Downcast data types for memory efficiency.

# Optimize memory usage by downcasting types
df['Value'] = pd.to_numeric(df['Value'], downcast='integer')

8. Vectorized String Operations

Pandas supports vectorized string operations for efficient text data processing.

# Convert strings to lowercase
df['Name'] = df['Name'].str.lower()
# Extract substrings
df['Initial'] = df['Name'].str[0]
# Apply regex
df['Has_A'] = df['Name'].str.contains('a')

9. Using Pandas with SQL

Pandas can easily interact with SQL databases using SQLAlchemy.

from sqlalchemy import create_engine
# Create an engine and connect to a SQL database
engine = create_engine('sqlite:///mydatabase.db')
# Write DataFrame to SQL
df.to_sql('my_table', con=engine, if_exists='replace')
# Read data from SQL
sql_df = pd.read_sql('SELECT * FROM my_table', con=engine)

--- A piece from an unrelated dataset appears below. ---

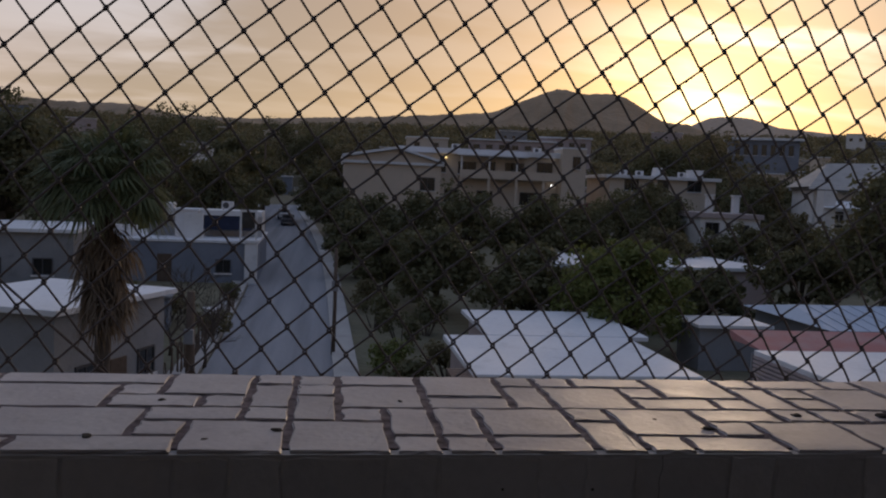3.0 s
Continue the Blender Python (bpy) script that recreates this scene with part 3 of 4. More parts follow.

10. Performance Optimization Techniques

Profiling and Improving Performance

Use Pandas’ eval() and query() for faster in-memory computation.

# Use eval for faster operations
df['Total'] = pd.eval('df.Value + df.Other_Column')

Using Categorical Data

Convert columns to categorical types to save memory and speed up operations.

# Convert column to categorical type
df['Category'] = df['Category'].astype('category')

Parallel Processing with Pandas

For large datasets, parallel processing can significantly reduce computation time.

# Parallelize using Dask (an advanced topic)
import dask.dataframe as dd
# Convert Pandas DataFrame to Dask DataFrame
ddf = dd.from_pandas(df, npartitions=4)
# Perform parallel computation
ddf = ddf.compute()

Key Takeaways

  1. Efficient Data Handling: MultiIndexing, pivot tables, and crosstabulation are powerful for complex datasets.
  2. Advanced GroupBy: Use transform() and apply() for custom group operations.
  3. Time Series: Master resampling, rolling windows, and timezone conversions for time series analysis.
  4. Handling Large Data: Chunk processing, memory optimization, and parallelization are essential for scaling.
  5. Performance: Use vectorized operations, eval(), and Categorical data for performance improvements.

By mastering these advanced Pandas techniques, you’ll be equipped to handle large-scale, complex data problems efficiently.